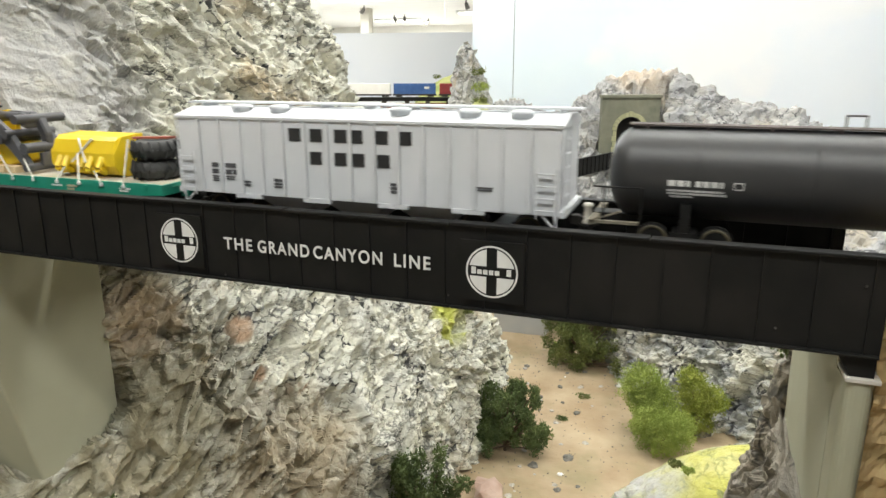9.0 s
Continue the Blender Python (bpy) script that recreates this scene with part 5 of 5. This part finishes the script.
def dense(rx, ry, h, n, lift=0.3):
    out = [(0, 0, h * 0.55, rx * 0.5, ry * 0.5, h * 0.34)]
    for k in range(n):
        a, r = rg.uniform(0, 6.3), rg.uniform(0.35, 0.85)
        z = h * rg.uniform(lift, 0.92)
        w = 1 - 0.6 * max(0.0, z / h - 0.5)
        out.append((math.cos(a) * rx * r * w, math.sin(a) * ry * r * w, z, rx * 0.19, ry * 0.19, h * 0.15))
    return out


shrub("pine_shrub", "dark green bushy shrub on the river bank", (0.012, 0.478, -0.378), 1, dense(0.050, 0.038, 0.084, 60, 0.15) + [(0.045, -0.005, 0.036, 0.010, 0.010, 0.012), (0.040, 0.0, 0.018, 0.013, 0.012, 0.010)], 0.0027, 24000, LEAF_D)
shrub("pine_shrub", "tall dark green shrub at the foot of the cliff", (-0.002, 0.262, -0.378), 2, dense(0.042, 0.038, 0.112, 60, 0.25) + [(0.036, 0.0, 0.095, 0.010, 0.010, 0.007)], 0.0026, 24000, LEAF_D)
shrub("thicket", "dark olive thicket at the river's edge", (0.062, 0.735, -0.378), 3, dense(0.068, 0.044, 0.125, 75, 0.05), 0.0034, 26000, LEAF_O)
shrub("bush", "light green foliage clump beside the mossy mound", (0.182, 0.535, -0.378), 4, [(0.000, 0, 0.024, 0.040, 0.032, 0.034), (0.014, -0.006, 0.036, 0.024, 0.024, 0.024), (-0.018, 0.0, 0.036, 0.024, 0.024, 0.026)], 0.0020, 24000, LEAF_L)
shrub("bush", "light green rounded foliage clump", (0.157, 0.575, -0.378), 5, [(-0.004, 0, 0.060, 0.033, 0.028, 0.034), (0.012, 0.0, 0.038, 0.034, 0.028, 0.036)], 0.0020, 20000, LEAF_L)
shrub("bush", "olive green foliage clump against the canyon wall", (0.218, 0.588, -0.378), 6, [(-0.006, 0, 0.054, 0.025, 0.022, 0.030), (0.014, 0.0, 0.048, 0.024, 0.022, 0.022), (-0.012, 0, 0.074, 0.018, 0.017, 0.014), (0.000, 0, 0.022, 0.024, 0.018, 0.026)], 0.0021, 18000, LEAF_Y)
tufts = [(-0.040, 0.452, -0.196, 0.014, LEAF_L), (-0.032, 0.462, -0.208, 0.008, LEAF_O), (0.238, 0.094, -0.066, 0.010, LEAF_D), (0.240, 0.092, -0.078, 0.008, LEAF_D), (-0.128, 0.052, -0.205, 0.018, LEAF_D), (0.012, 0.80, -0.376, 0.016, LEAF_L), (0.196, 0.300, -0.252, 0.006, LEAF_O), (0.206, 0.29, -0.250, 0.005, LEAF_L), (0.200, 0.262, -0.268, 0.005, LEAF_L), (0.26, 1.18, -0.135, 0.014, LEAF_L), (0.30, 1.12, -0.15, 0.012, LEAF_L), (0.53, 1.22, -0.150, 0.022, LEAF_L), (0.175, 1.14, -0.125, 0.02, LEAF_D), (-0.55, 2.14, 0.03, 0.03, LEAF_O), (-0.53, 2.10, -0.02, 0.035, LEAF_L), (-0.5, 2.0, -0.06, 0.03, LEAF_O), (-0.30, 1.62, -0.085, 0.018, LEAF_O), (-0.22, 1.55, -0.13, 0.02, LEAF_L), (-0.25, 0.80, -0.18, 0.03, LEAF_L), (-0.22, 0.74, -0.20, 0.03, LEAF_O), (-1.0, 2.93, 0.0, 0.022, LEAF_O), (-0.87, 2.86, 0.02, 0.03, LEAF_O), (0.075, 0.64, -0.377, 0.010, LEAF_O), (0.045, 0.52, -0.377, 0.016, LEAF_O), (0.06, 0.57, -0.377, 0.008, LEAF_D)]
for k, (x, y, z, r, m) in enumerate(tufts):
    shrub("tuft", "small tuft of green scatter foliage", (x, y, z), 30 + k, [(0, 0, 0, r, r * 0.8, r * 0.6), (r * 0.6, 0, r * 0.1, r * 0.6, r * 0.6, r * 0.45)], max(0.0022, r * 0.16), 500, m, "tuft", False)

# ---- stones on the river bed ----
PEBBLE = mat("pebble", (0.30, 0.28, 0.24), (0.46, 0.43, 0.38), 90, 0.8, bump=0.3, bscale=300)
PEBBLE_D = mat("dark_pebble", (0.10, 0.095, 0.085), (0.16, 0.15, 0.13), 90, 0.8, bump=0.3, bscale=300)
PINK = mat("pink_stone", (0.36, 0.24, 0.19), (0.46, 0.34, 0.28), 60, 0.8, bump=0.4, bscale=200)


def stone(x, y, r, m, seed, flat=0.5, z=-0.378):
    bm = bmesh.new()
    bmesh.ops.create_icosphere(bm, subdivisions=2, radius=r)
    for v in bm.verts:
        v.co *= 0.75 + 0.5 * (noise.noise(v.co / r * 1.3 + Vector((seed, 0, 0))) + 0.5)
        v.co.z *= flat
    return solid("stone", bm, m, "small rough stone lying on the sandy river bed", "stone", (x, y, z + r * flat * 0.45), "river stones")


stone(0.0835, 0.4824, 0.0062, PEBBLE_D, 1), stone(0.0501, 0.4552, 0.0055, PEBBLE_D, 2), stone(0.0199, 0.3861, 0.017, PINK, 3, 0.7)
rs = random.Random(21)
for k in range(60):
    y = rs.uniform(0.38, 0.80)
    x = rs.uniform(-0.02 + 0.04 * (y < 0.5), 0.11)
    stone(x, y, rs.uniform(0.0012, 0.0042), (PEBBLE, PEBBLE, PEBBLE_D, WHITE)[rs.randrange(4)] if k % 5 == 0 else (PEBBLE, PEBBLE_D)[k % 2], 10 + k)
bm = bmesh.new()
for k in range(500):
    y = rs.uniform(0.36, 0.86)
    x, r = rs.uniform(-0.05, 0.15), rs.uniform(0.0004, 0.0011)
    bmesh.ops.create_cone(bm, cap_ends=True, segments=5, radius1=r, radius2=r * 0.4, depth=r, matrix=Matrix.Translation((x, y, -0.3775 + 0.004 * noise.noise(Vector((x * 7, y * 7, 0))))))
solid("grit", bm, PEBBLE_D, "fine grit and litter scattered over the sand", "grit", kind="stuff")


def motions():
    for ob, u, y, z in MOVERS:
        walk(ob, [(t, pose(u + SPEED * t, y, z)) for t in range(0, 17, 2)])
    for ob, s in FAR_MOVERS:
        walk(ob, [(t, far_pose(s + FAR_SPEED * t)) for t in range(0, 17, 2)])


motions()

◇ ◇ ◇ ◇ ◇ ◇ ◇

▶ _The request_
In this exercise, set down all of the data exactly, without the pictures.

▶ _Final result_
9.0 s
Continue the Blender Python (bpy) script that recreates this scene with part 5 of 5. This part finishes the script.
def dense(rx, ry, h, n, lift=0.3):
    out = [(0, 0, h * 0.55, rx * 0.5, ry * 0.5, h * 0.34)]
    for k in range(n):
        a, r = rg.uniform(0, 6.3), rg.uniform(0.35, 0.85)
        z = h * rg.uniform(lift, 0.92)
        w = 1 - 0.6 * max(0.0, z / h - 0.5)
        out.append((math.cos(a) * rx * r * w, math.sin(a) * ry * r * w, z, rx * 0.19, ry * 0.19, h * 0.15))
    return out


shrub("pine_shrub", "dark green bushy shrub on the river bank", (0.012, 0.478, -0.378), 1, dense(0.050, 0.038, 0.084, 60, 0.15) + [(0.045, -0.005, 0.036, 0.010, 0.010, 0.012), (0.040, 0.0, 0.018, 0.013, 0.012, 0.010)], 0.0027, 24000, LEAF_D)
shrub("pine_shrub", "tall dark green shrub at the foot of the cliff", (-0.002, 0.262, -0.378), 2, dense(0.042, 0.038, 0.112, 60, 0.25) + [(0.036, 0.0, 0.095, 0.010, 0.010, 0.007)], 0.0026, 24000, LEAF_D)
shrub("thicket", "dark olive thicket at the river's edge", (0.062, 0.735, -0.378), 3, dense(0.068, 0.044, 0.125, 75, 0.05), 0.0034, 26000, LEAF_O)
shrub("bush", "light green foliage clump beside the mossy mound", (0.182, 0.535, -0.378), 4, [(0.000, 0, 0.024, 0.040, 0.032, 0.034), (0.014, -0.006, 0.036, 0.024, 0.024, 0.024), (-0.018, 0.0, 0.036, 0.024, 0.024, 0.026)], 0.0020, 24000, LEAF_L)
shrub("bush", "light green rounded foliage clump", (0.157, 0.575, -0.378), 5, [(-0.004, 0, 0.060, 0.033, 0.028, 0.034), (0.012, 0.0, 0.038, 0.034, 0.028, 0.036)], 0.0020, 20000, LEAF_L)
shrub("bush", "olive green foliage clump against the canyon wall", (0.218, 0.588, -0.378), 6, [(-0.006, 0, 0.054, 0.025, 0.022, 0.030), (0.014, 0.0, 0.048, 0.024, 0.022, 0.022), (-0.012, 0, 0.074, 0.018, 0.017, 0.014), (0.000, 0, 0.022, 0.024, 0.018, 0.026)], 0.0021, 18000, LEAF_Y)
tufts = [(-0.040, 0.452, -0.196, 0.014, LEAF_L), (-0.032, 0.462, -0.208, 0.008, LEAF_O), (0.238, 0.094, -0.066, 0.010, LEAF_D), (0.240, 0.092, -0.078, 0.008, LEAF_D), (-0.128, 0.052, -0.205, 0.018, LEAF_D), (0.012, 0.80, -0.376, 0.016, LEAF_L), (0.196, 0.300, -0.252, 0.006, LEAF_O), (0.206, 0.29, -0.250, 0.005, LEAF_L), (0.200, 0.262, -0.268, 0.005, LEAF_L), (0.26, 1.18, -0.135, 0.014, LEAF_L), (0.30, 1.12, -0.15, 0.012, LEAF_L), (0.53, 1.22, -0.150, 0.022, LEAF_L), (0.175, 1.14, -0.125, 0.02, LEAF_D), (-0.55, 2.14, 0.03, 0.03, LEAF_O), (-0.53, 2.10, -0.02, 0.035, LEAF_L), (-0.5, 2.0, -0.06, 0.03, LEAF_O), (-0.30, 1.62, -0.085, 0.018, LEAF_O), (-0.22, 1.55, -0.13, 0.02, LEAF_L), (-0.25, 0.80, -0.18, 0.03, LEAF_L), (-0.22, 0.74, -0.20, 0.03, LEAF_O), (-1.0, 2.93, 0.0, 0.022, LEAF_O), (-0.87, 2.86, 0.02, 0.03, LEAF_O), (0.075, 0.64, -0.377, 0.010, LEAF_O), (0.045, 0.52, -0.377, 0.016, LEAF_O), (0.06, 0.57, -0.377, 0.008, LEAF_D)]
for k, (x, y, z, r, m) in enumerate(tufts):
    shrub("tuft", "small tuft of green scatter foliage", (x, y, z), 30 + k, [(0, 0, 0, r, r * 0.8, r * 0.6), (r * 0.6, 0, r * 0.1, r * 0.6, r * 0.6, r * 0.45)], max(0.0022, r * 0.16), 500, m, "tuft", False)

# ---- stones on the river bed ----
PEBBLE = mat("pebble", (0.30, 0.28, 0.24), (0.46, 0.43, 0.38), 90, 0.8, bump=0.3, bscale=300)
PEBBLE_D = mat("dark_pebble", (0.10, 0.095, 0.085), (0.16, 0.15, 0.13), 90, 0.8, bump=0.3, bscale=300)
PINK = mat("pink_stone", (0.36, 0.24, 0.19), (0.46, 0.34, 0.28), 60, 0.8, bump=0.4, bscale=200)


def stone(x, y, r, m, seed, flat=0.5, z=-0.378):
    bm = bmesh.new()
    bmesh.ops.create_icosphere(bm, subdivisions=2, radius=r)
    for v in bm.verts:
        v.co *= 0.75 + 0.5 * (noise.noise(v.co / r * 1.3 + Vector((seed, 0, 0))) + 0.5)
        v.co.z *= flat
    return solid("stone", bm, m, "small rough stone lying on the sandy river bed", "stone", (x, y, z + r * flat * 0.45), "river stones")


stone(0.0835, 0.4824, 0.0062, PEBBLE_D, 1), stone(0.0501, 0.4552, 0.0055, PEBBLE_D, 2), stone(0.0199, 0.3861, 0.017, PINK, 3, 0.7)
rs = random.Random(21)
for k in range(60):
    y = rs.uniform(0.38, 0.80)
    x = rs.uniform(-0.02 + 0.04 * (y < 0.5), 0.11)
    stone(x, y, rs.uniform(0.0012, 0.0042), (PEBBLE, PEBBLE, PEBBLE_D, WHITE)[rs.randrange(4)] if k % 5 == 0 else (PEBBLE, PEBBLE_D)[k % 2], 10 + k)
bm = bmesh.new()
for k in range(500):
    y = rs.uniform(0.36, 0.86)
    x, r = rs.uniform(-0.05, 0.15), rs.uniform(0.0004, 0.0011)
    bmesh.ops.create_cone(bm, cap_ends=True, segments=5, radius1=r, radius2=r * 0.4, depth=r, matrix=Matrix.Translation((x, y, -0.3775 + 0.004 * noise.noise(Vector((x * 7, y * 7, 0))))))
solid("grit", bm, PEBBLE_D, "fine grit and litter scattered over the sand", "grit", kind="stuff")


def motions():
    for ob, u, y, z in MOVERS:
        walk(ob, [(t, pose(u + SPEED * t, y, z)) for t in range(0, 17, 2)])
    for ob, s in FAR_MOVERS:
        walk(ob, [(t, far_pose(s + FAR_SPEED * t)) for t in range(0, 17, 2)])


motions()